[Instruction]: Determine the number of lines containing the word "part". Reply with it and nothing else.

[Recorded data]:
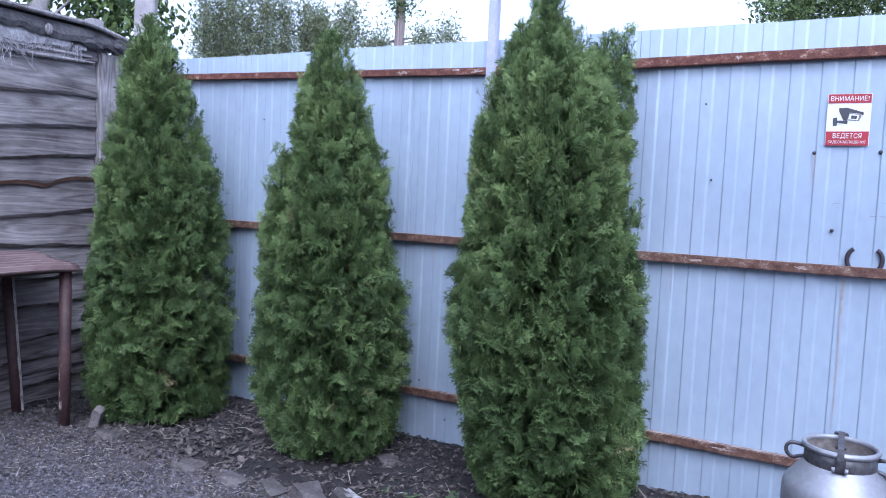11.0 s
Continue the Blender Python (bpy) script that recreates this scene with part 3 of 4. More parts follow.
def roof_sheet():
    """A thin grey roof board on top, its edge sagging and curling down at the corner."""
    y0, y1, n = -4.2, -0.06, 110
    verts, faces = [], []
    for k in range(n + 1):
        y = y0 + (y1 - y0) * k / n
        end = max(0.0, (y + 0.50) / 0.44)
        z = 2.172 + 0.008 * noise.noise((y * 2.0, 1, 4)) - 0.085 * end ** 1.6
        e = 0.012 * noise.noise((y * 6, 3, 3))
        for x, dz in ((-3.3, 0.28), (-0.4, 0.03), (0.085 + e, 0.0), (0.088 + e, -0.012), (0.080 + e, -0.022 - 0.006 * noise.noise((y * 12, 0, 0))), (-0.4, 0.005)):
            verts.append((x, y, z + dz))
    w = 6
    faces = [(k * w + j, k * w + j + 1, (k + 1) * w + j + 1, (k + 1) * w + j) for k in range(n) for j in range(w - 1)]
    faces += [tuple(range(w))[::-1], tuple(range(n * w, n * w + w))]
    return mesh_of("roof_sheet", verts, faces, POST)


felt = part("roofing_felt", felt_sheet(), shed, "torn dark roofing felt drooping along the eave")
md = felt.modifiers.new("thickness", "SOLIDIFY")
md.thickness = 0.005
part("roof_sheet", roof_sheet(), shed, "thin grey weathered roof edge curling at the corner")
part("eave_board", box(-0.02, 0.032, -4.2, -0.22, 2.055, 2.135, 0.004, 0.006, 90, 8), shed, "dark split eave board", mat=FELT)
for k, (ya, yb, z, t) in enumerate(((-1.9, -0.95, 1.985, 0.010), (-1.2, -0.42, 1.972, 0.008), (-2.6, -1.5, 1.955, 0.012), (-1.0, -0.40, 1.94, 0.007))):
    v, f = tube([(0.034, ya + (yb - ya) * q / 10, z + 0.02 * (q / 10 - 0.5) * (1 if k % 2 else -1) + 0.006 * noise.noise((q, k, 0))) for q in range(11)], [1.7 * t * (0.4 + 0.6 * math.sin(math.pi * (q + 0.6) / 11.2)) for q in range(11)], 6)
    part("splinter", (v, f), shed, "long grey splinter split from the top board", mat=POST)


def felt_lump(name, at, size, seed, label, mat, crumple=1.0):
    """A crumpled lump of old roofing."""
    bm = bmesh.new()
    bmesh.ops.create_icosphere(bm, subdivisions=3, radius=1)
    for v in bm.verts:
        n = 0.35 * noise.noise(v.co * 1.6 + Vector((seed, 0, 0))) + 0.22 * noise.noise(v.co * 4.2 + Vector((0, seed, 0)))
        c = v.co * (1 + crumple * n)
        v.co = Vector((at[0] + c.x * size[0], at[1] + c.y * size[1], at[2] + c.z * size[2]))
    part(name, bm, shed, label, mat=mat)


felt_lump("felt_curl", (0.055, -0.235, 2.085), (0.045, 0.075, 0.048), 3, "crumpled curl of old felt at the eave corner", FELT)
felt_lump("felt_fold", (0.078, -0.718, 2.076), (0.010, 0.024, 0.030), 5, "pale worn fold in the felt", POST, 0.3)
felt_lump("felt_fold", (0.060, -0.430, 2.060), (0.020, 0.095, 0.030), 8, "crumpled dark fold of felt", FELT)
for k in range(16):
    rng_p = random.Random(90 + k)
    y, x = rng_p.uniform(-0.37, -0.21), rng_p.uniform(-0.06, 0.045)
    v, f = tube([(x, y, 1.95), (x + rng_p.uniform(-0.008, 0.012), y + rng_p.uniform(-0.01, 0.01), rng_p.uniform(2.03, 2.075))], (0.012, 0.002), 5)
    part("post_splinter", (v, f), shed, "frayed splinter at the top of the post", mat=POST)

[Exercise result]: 7